Climate-neutral maritime transport – a business choice or a survival strategy?
In recent years, more and more haulers have started to look at environmentally friendly transport and are moving towards the goal of becoming climate-neutral, or at least reducing the negative environmental impact of their operations. Company marketing teams are working hard to show their concern for the future and to highlight this as a noble step. But is it? Is reducing CO2 emissions a free choice for maritime freight carriers, or is it a strategic plan for survival?
According to the latest UN estimate, cargo ships carry 10.7 billion tones of cargo in the oceans each year. Almost all carriers have so far used fossil fuels, which currently account for 2% -3% of global carbon dioxide emissions.
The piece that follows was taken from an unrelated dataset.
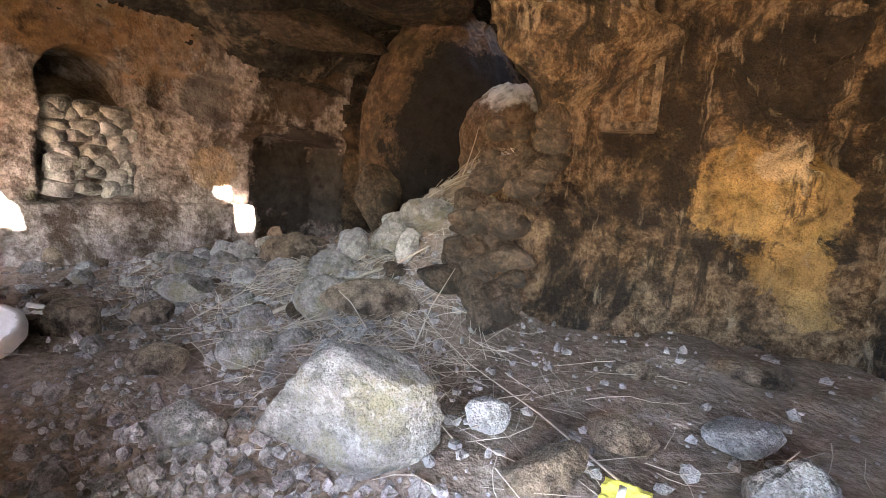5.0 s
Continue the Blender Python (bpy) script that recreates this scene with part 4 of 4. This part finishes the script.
F = (f[None] + (np.arange(n) * len(u))[:, None, None]).reshape(-1, 3)
peb = link("gravel", mesh_of("gravel", V.reshape(-1, 3), F), M_GRIT)
for p in peb.data.polygons:
    p.use_smooth = False
tagged(peb, "small broken stones scattered over the cave floor", "gravel", kind="stuff")


def scatter_straw(count, cx, cy, sx, sy, length, thick, seed):
    r = np.random.default_rng(seed)
    lines = []
    for _ in range(count):
        x, y, a = r.normal(cx, sx), r.normal(cy, sy), r.uniform(0, 6.283)
        l, c = length * r.uniform(0.3, 1.0), r.normal(0, 0.5)
        t = np.linspace(-0.5, 0.5, 4)
        px, py = x + np.cos(a + c * t) * l * t, y + np.sin(a + c * t) * l * t
        lines.append(np.stack([px, py, floor_height(px, py) + 0.012 + r.uniform(0, 0.05) + t * r.normal(0, 0.06)], 1))
    return tube_quads(lines, r.uniform(0.4, 1.0, count) * thick, 3)


sets = [scatter_straw(220, -1.95, 6.7, 0.42, 0.35, 0.45, 0.0045, 11), scatter_straw(120, -2.0, 7.5, 0.5, 0.3, 0.45, 0.004, 12), scatter_straw(30, -1.0, 7.9, 0.3, 0.25, 0.3, 0.004, 13), scatter_straw(330, -0.9, 6.0, 0.42, 0.3, 0.5, 0.0035, 1), scatter_straw(260, -1.75, 6.5, 0.5, 0.3, 0.5, 0.003, 2), scatter_straw(90, -1.6, 7.4, 0.5, 0.3, 0.3, 0.0025, 3), scatter_straw(140, -3.0, 6.9, 1.0, 0.9, 0.35, 0.0025, 4), scatter_straw(60, 0.2, 5.7, 0.6, 0.4, 0.4, 0.003, 5), scatter_straw(40, -1.0, 7.95, 0.25, 0.2, 0.25, 0.0025, 6)]
VV, QQ, o = [], [], 0
for v, q in sets:
    VV.append(v)
    QQ.append(q + o)
    o += len(v)
straw = link("straw_litter", mesh_of("straw_litter", np.concatenate(VV), np.concatenate(QQ)), M_TWIG)
tagged(straw, "dry straw and thin twigs littering the cave floor", "straw", kind="stuff")


def branch(pts, r, label):
    ob = link("dry_branch", mesh_of("dry_branch", *tube_quads([[(x, y, on_floor(x, y) + h) for x, y, h in pts]], [r], 6)), M_TWIG)
    return tagged(ob, label, "branch")


BR = "bare grey dry branch lying on the cave floor"
branch([(-1.75, 6.1, 0.02), (-1.5, 6.5, 0.03), (-1.25, 6.75, 0.03), (-1.05, 6.85, 0.12)], 0.014, BR)
branch([(0.45, 5.35, 0.03), (0.0, 5.75, 0.04), (-0.4, 6.05, 0.05), (-0.75, 6.2, 0.12)], 0.005, "long thin dry stalk lying across the floor")
branch([(-0.72, 6.05, 0.02), (-0.68, 6.15, 0.22), (-0.62, 6.3, 0.42)], 0.0045, "dry stalk standing among straw")
branch([(-0.95, 5.95, 0.1), (-0.98, 5.85, 0.28), (-1.02, 5.8, 0.36)], 0.0035, "thin dry stalk standing beside a stone")
branch([(-1.2, 7.72, -0.03), (-1.16, 7.78, 0.1), (-1.14, 7.83, 0.2), (-1.12, 7.86, 0.32)], 0.005, "pale bare root sticking up from the earth mound")
branch([(-1.14, 7.74, -0.03), (-1.12, 7.78, 0.06), (-1.06, 7.8, 0.14)], 0.004, "pale bare root sticking up from the earth mound")
branch([(-3.95, 5.15, 0.02), (-3.9, 5.2, 0.16), (-3.92, 5.3, 0.3)], 0.008, "curved dry stalk near the west pier")
branch([(-2.1, 5.8, 0.02), (-2.0, 6.1, 0.12), (-1.95, 6.3, 0.25)], 0.005, BR)
branch([(1.62, 4.02, 0.55), (1.63, 3.99, 0.7), (1.68, 3.95, 0.88)], 0.008, "broken stick leaning at the cave mouth wall")

# litter: wrapper, torn bag, cloth, and a white scrap in place of a sun fleck
def plain(name, rough, colour, grain):
    m, nt, b, co = blank(name, rough)
    nt.links.new(mix(nt, curve(nt, noise_tex(nt, co, grain, 5), 0.3, 0.75), tuple(c * 0.72 for c in colour), colour), b.inputs["Base Color"])
    return m


def crumpled(name, at, size, turn, material, label, category, seed, amount, thick=0.002):
    rng = np.random.default_rng(seed)
    bm = bmesh.new()
    bmesh.ops.create_grid(bm, x_segments=26, y_segments=18, size=0.5)
    c = np.array([v.co for v in bm.verts])
    h = amount * (waves(c, rng, 12) + 0.6 * waves(c, rng, 27) + 0.3 * waves(c, rng, 55))
    e = 0.04 * waves(c, rng, 14)
    for v, z, k in zip(bm.verts, h, e):
        v.co = (v.co.x * size[0] * (1 + k), v.co.y * size[1] * (1 - k), z)
    ob = part(name, bm, material, None)
    s = ob.modifiers.new("thickness", "SOLIDIFY")
    s.thickness = thick
    ob.matrix_world = pose(*at, *turn)
    return tagged(ob, label, category)


M_YELLOW = plain("yellow_foil", 0.4, (0.62, 0.55, 0.10), 30)
M_WHITE = plain("white_plastic", 0.5, (0.72, 0.70, 0.66), 12)
M_CLOTH = plain("dusty_cloth", 0.95, (0.55, 0.53, 0.50), 50)
wrapper = crumpled("snack_wrapper", (0.32, 5.3, on_floor(0.32, 5.3) + 0.10), (0.125, 0.08), (25, 0, -8), M_YELLOW, "crumpled yellow wrapper lying on a floor stone", "wrapper", 3, 0.012)
label_bar = part("printed_mark", (lambda b: (beam(b, (-0.02, -0.02, 0.012), (0.0, 0.02, 0.015), 0.001), b)[1])(bmesh.new()), M_WHITE, wrapper, "pale printed mark")
crumpled("sun_fleck_scrap", (0.43, 5.30, on_floor(0.43, 5.30) + 0.06), (0.05, 0.06), (40, 20, 30), M_WHITE, "crumpled white scrap standing in for a sun fleck on the cave floor", "paper", 4, 0.03)
crumpled("cloth_rag", (-2.52, 5.42, on_floor(-2.52, 5.42) + 0.07), (0.42, 0.17), (0, 6, 40), M_CLOTH, "dusty grey-white cloth rag lying among stones", "rag", 5, 0.06, 0.006)
u, f = SPHERES[4]
rng = np.random.default_rng(8)
keep = np.array([not (u[t].mean(0) @ np.array((0.55, -0.45, 0.7)) > 0.62) for t in f])
bag = link("torn_container", mesh_of("torn_container", u * (1 + 0.09 * waves(u, rng, 4) + 0.04 * waves(u, rng, 13))[:, None] * np.array((0.17, 0.15, 0.13)), f[keep]), M_WHITE)
bag.modifiers.new("thickness", "SOLIDIFY").thickness = 0.006
bag.matrix_world = pose(-2.32, 4.98, on_floor(-2.32, 4.98) + 0.10, 10, -10, 20)
tagged(bag, "torn empty off-white plastic container lying among stones", "container")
This means that if the shipping industry were a country, it would be the sixth largest emitter of carbon in the world. If shipping companies do not take additional measures to reduce emissions in the coming years, the sector’s CO2 emissions are projected to increase by 50-250% by 2050.
Carbon emissions are one of the main causes of adverse climate change, including rising average air temperatures and increasing rainfall, which in turn is accelerating the melting of ice, increasing salinity and water levels in water bodies, and increasing coastal erosion.
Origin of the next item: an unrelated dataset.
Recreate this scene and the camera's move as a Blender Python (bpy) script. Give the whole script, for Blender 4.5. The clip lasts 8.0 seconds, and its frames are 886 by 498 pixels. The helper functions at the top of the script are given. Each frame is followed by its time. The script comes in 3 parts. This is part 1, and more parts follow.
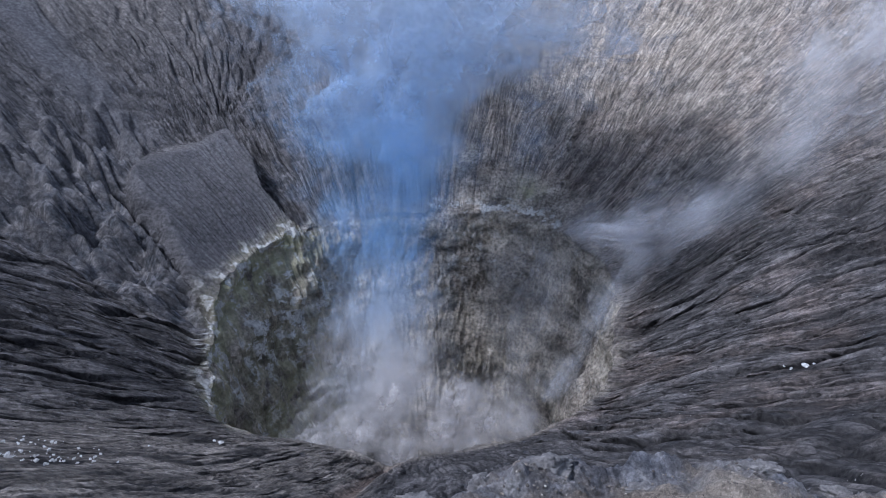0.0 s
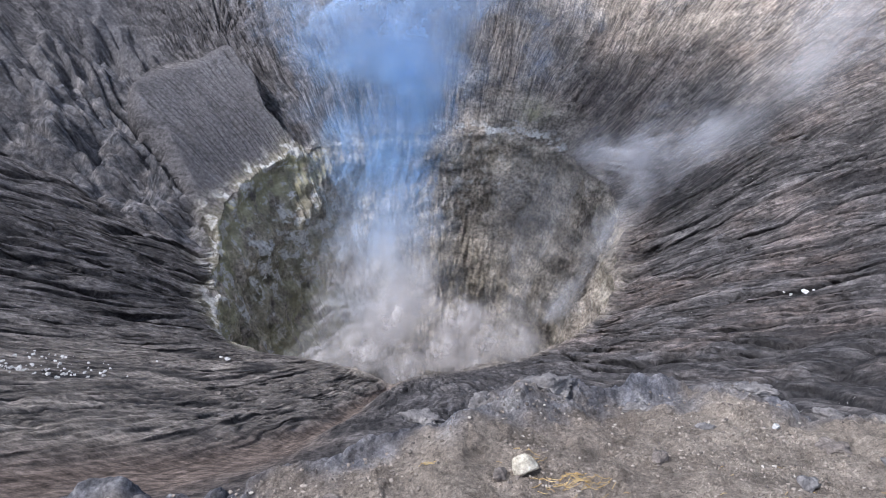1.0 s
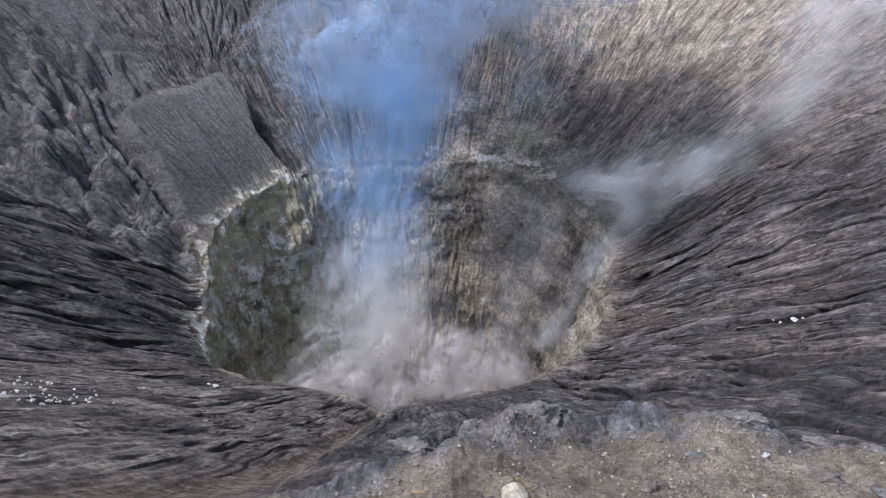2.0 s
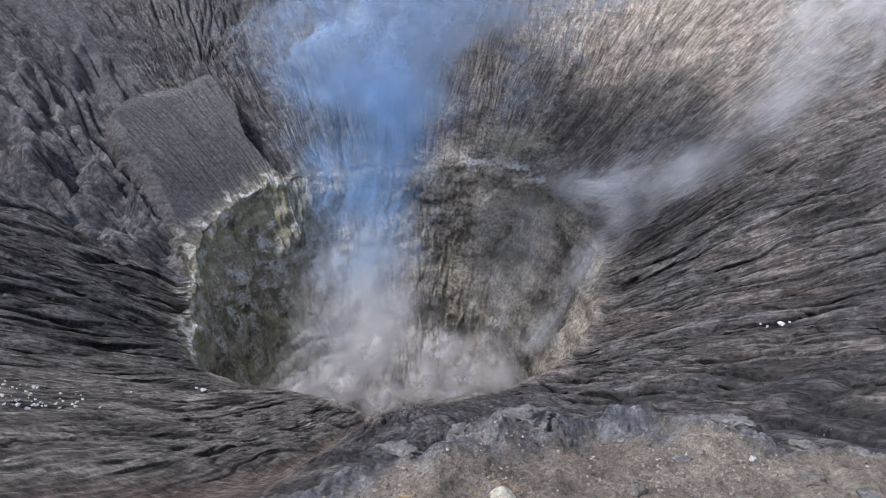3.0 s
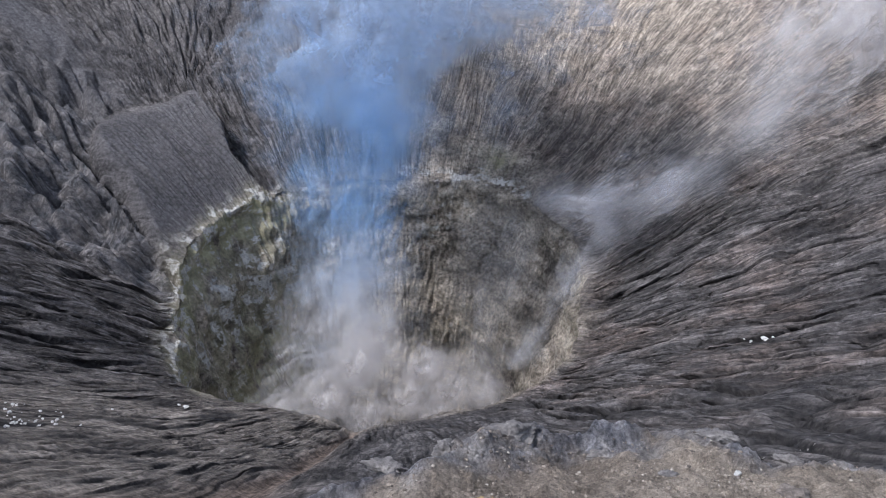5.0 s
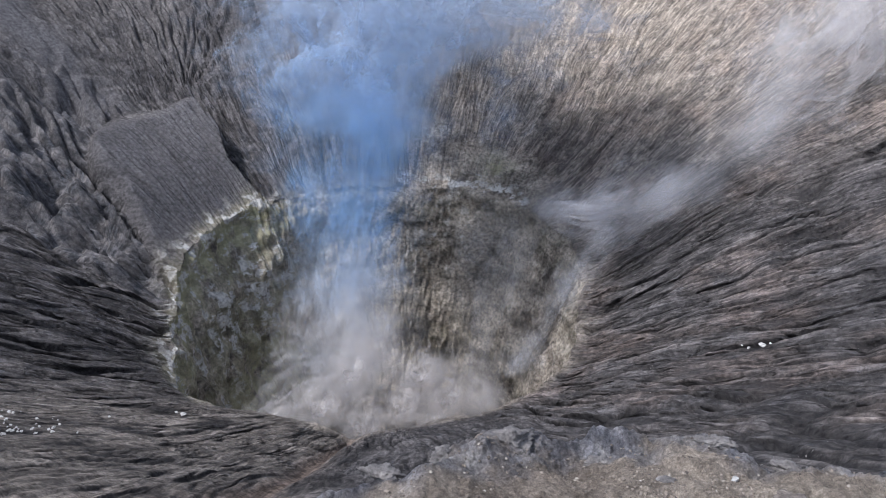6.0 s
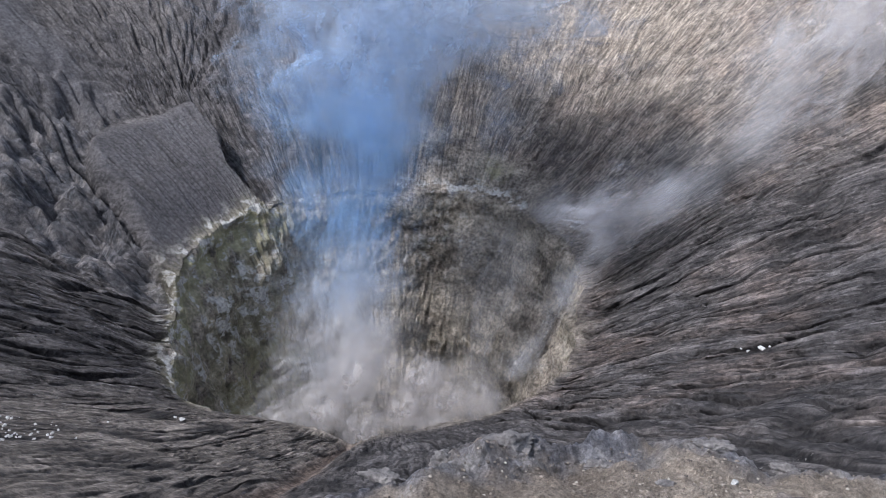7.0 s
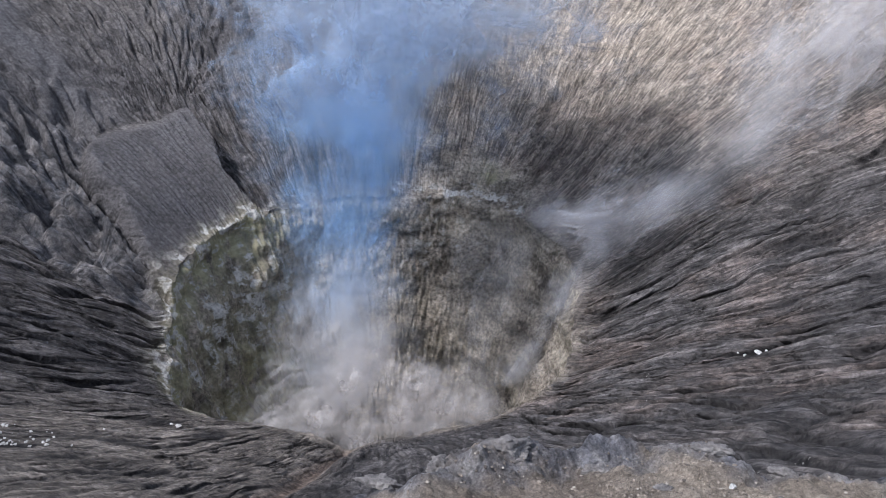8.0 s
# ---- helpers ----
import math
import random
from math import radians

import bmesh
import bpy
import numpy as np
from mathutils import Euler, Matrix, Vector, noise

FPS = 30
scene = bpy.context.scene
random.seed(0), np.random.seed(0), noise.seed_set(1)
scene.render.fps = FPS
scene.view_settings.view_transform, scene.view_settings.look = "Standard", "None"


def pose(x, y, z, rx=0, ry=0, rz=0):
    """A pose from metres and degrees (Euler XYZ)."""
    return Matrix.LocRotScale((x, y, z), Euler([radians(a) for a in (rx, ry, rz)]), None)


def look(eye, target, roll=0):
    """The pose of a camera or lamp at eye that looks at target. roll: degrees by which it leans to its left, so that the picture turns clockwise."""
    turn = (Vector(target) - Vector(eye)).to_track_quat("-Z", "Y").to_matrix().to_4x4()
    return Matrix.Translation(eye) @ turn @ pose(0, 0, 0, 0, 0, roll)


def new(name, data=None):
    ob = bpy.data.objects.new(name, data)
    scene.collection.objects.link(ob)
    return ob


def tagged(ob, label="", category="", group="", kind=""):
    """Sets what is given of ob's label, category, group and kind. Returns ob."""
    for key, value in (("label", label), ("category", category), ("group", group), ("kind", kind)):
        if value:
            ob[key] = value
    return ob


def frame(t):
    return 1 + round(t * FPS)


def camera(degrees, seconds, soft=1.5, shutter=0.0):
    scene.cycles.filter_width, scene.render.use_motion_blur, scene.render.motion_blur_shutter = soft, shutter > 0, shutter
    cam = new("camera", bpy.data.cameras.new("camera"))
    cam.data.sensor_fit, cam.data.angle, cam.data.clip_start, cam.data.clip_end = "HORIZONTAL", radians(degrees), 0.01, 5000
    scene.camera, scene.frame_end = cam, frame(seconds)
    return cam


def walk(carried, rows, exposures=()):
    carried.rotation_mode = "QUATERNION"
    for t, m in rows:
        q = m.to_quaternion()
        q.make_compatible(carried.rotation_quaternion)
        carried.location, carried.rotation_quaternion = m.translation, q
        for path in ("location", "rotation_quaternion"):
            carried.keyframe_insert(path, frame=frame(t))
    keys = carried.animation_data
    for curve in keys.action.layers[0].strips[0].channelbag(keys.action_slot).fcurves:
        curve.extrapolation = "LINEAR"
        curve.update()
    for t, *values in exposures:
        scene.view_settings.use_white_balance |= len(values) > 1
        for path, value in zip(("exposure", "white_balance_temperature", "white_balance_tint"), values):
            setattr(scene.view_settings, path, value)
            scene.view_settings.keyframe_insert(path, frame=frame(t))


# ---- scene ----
cam = camera(60.0, 8.0, 1.0)
# seconds, eye x, y, z, yaw, pitch, roll: a hand-held camera that tilts down, then slowly up and to the right
ROWS = [
    (0.0, 0.003, 0.003, 1.597, -0.517, -20.214, 0.528),
    (0.1, 0.002, 0.004, 1.597, -0.42, -21.50, 0.46),
    (0.2, 0.001, 0.005, 1.596, -0.30, -23.14, 0.38),
    (0.3, 0.0, 0.006, 1.596, -0.18, -24.68, 0.30),
    (0.4, -0.001, 0.007, 1.595, -0.07, -25.88, 0.21),
    (0.5, -0.002, 0.006, 1.596, 0.010, -26.730, 0.135),
    (1.0, 0.0, 0.0, 1.600, 0.000, -26.000, 0.000),
    (1.5, 0.0, -0.005, 1.604, -0.222, -24.573, -0.271),
    (3.0, 0.004, -0.006, 1.604, -1.217, -23.720, -0.961),
    (3.5, 0.003, -0.013, 1.606, -1.627, -23.471, -1.153),
    (4.0, 0.001, -0.008, 1.605, -2.071, -23.155, -1.273),
    (4.5, 0.002, -0.004, 1.602, -2.160, -22.850, -1.353),
    (6.0, 0.003, -0.016, 1.604, -2.399, -22.047, -1.415),
    (6.5, 0.001, -0.017, 1.606, -2.469, -21.899, -1.371),
    (7.0, 0.003, -0.020, 1.606, -2.540, -21.732, -1.295),
    (7.5, 0.002, -0.024, 1.608, -2.686, -21.521, -1.237),
    (8.0, 0.004, -0.014, 1.600, -2.848, -21.335, -1.212),
]
EXPOSURES = [(0.0, 0.42, 5200, 14), (0.2, 0.52, 5520, 14), (0.5, 1.03, 5720, 14), (1.0, 1.05, 5760, 14), (1.6, 0.85, 5820, 14), (3.0, 0.7, 5800, 13), (8.0, 0.72, 5860, 13)]
walk(cam, [(t, pose(x, y, z, 90 + pitch, roll, yaw)) for t, x, y, z, yaw, pitch, roll in ROWS], EXPOSURES)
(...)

To prevent the world from reaching a climate crisis, many industries, including logistics, are looking for effective ways to reduce their negative impact on nature.
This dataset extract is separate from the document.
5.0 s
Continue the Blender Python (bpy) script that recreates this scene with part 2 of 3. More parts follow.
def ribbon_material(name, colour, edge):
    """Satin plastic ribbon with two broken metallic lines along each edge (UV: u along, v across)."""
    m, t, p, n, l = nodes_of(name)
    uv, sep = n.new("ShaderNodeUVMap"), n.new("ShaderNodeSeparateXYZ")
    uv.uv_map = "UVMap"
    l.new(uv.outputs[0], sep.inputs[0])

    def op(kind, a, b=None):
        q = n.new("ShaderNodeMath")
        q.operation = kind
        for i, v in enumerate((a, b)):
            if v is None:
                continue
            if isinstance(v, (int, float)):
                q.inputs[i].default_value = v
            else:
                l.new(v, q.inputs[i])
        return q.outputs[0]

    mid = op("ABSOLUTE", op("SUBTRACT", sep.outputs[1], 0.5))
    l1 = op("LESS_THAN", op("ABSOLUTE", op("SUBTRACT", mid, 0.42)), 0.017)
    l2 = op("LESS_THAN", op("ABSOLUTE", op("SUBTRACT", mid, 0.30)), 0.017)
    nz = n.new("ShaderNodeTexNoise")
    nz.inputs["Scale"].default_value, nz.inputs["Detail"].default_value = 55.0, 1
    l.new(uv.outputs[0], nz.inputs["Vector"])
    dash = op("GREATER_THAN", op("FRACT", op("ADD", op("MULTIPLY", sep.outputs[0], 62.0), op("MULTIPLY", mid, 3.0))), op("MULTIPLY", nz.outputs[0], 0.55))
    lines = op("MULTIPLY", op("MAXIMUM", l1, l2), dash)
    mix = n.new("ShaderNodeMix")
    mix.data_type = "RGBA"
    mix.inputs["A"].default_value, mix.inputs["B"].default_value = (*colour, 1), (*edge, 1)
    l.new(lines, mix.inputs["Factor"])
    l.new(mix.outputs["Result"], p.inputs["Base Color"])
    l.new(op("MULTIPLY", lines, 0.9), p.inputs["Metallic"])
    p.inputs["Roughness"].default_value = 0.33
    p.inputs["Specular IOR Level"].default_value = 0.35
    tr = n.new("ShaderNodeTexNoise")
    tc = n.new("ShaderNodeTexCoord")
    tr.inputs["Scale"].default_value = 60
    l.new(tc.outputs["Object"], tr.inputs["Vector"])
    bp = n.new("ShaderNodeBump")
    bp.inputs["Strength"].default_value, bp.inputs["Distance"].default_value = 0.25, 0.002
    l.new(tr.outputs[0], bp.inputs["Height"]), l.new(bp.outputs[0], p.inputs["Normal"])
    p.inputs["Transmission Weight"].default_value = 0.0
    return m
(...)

The goal is to become a carbon neutral industry
At present, maritime freight companies are ambitiously moving towards the goal of becoming a carbon-neutral industry. However, this is not a one-day issue, and carbon emissions need to be reduced gradually to reach this goal. The International Maritime Organization (IMO) has set a target of reducing total international GHG emissions from international shipping by at least 50% by 2050 compared to 2008.
The decarbonization of the shipping industry will not only help reduce the sector’s negative impact on the environment but will also help to achieve other climate-related goals, such as the switch to renewable fuels by 2050. The Environmental Defence Fund estimates that this could boost up to $ 6 trillion in renewable energy infrastructure worldwide.
The first steps towards the goal
The Danish freight company Maersk has taken the first serious step towards decarbonization. The company has announced the purchase of eight cargo ships that will run on methanol, reducing CO2 emissions by 1 million tones. This decision follows the carrier’s commitment to become a fully climate-neutral company by 2050.
Maersk is not the only industry to start realizing its ambitions to become an environmentally friendly company. Similar decisions have been made by other companies, such as DHL and UPS, which offer their customers the option of delivering orders using sustainable fuels for a fee. Amazon, meanwhile, signed a commitment in October with companies such as Ikea and Unilever to make sure that by 2040 they could only transport goods on carbon-free ships.
Choice or necessity?
Over the last five years, the number of players in the logistics, freight and shipping sectors that are moving towards a greener future is growing, and the above companies are just some of the players in the logistics sector who have already made their first choice in favor of decarbonization. That, of course, is to be welcomed, but before companies are praised and put on the podium, it would be important to understand their motivation. Here are some facts that can help you find the answer to this question!
A study on corporate social responsibility conducted in 2017 found that consumers today increasingly choose companies that adhere to the principles of sustainable business. 87% of people are more positive about companies trying to reduce the environmental impact of their industry in various ways. In turn, 88% of respondents trust service providers to contribute to the fight against social and environmental issues. The research data show that the position of companies on environmental issues is especially important for the younger generation of adults and millennials. This means that promoting an environmental awareness plan is an effective strategy to increase customer purchases, gain trust and maintain loyalty.
Account must also be taken of the fact that the goal of making shipping an environmentally friendly industry is being set not only by companies or leading associations, but also by countries. For example, from 2030, Norway has committed to purchase only those cargo ships that will have access to zero-emission technologies. Norway’s climate strategy also provides for an international ban on the use of non-climate-neutral fuels from 2050 onwards. This, in turn, could mean that the demand for water transport that is not fueled by this type of fuel will fall sharply over the years.
Under the EU Emissions Trading Scheme, which will be phased starting 2023, the European Union (EU) will also start regulating shipping emissions. In addition, legislation is being proposed requiring shipping companies to pay for the carbon dioxide emissions they emit when traveling to, from and between EU ports.
These are just some of the facts that make it clear that the noble step towards climate-neutral action is not only a free choice of companies, but also a strategic step in gaining customer loyalty and surviving at a time when tackling the climate crisis is a top priority. As the Latvian poet Rainis wrote: “Only that which remains in constant change, shall persist!”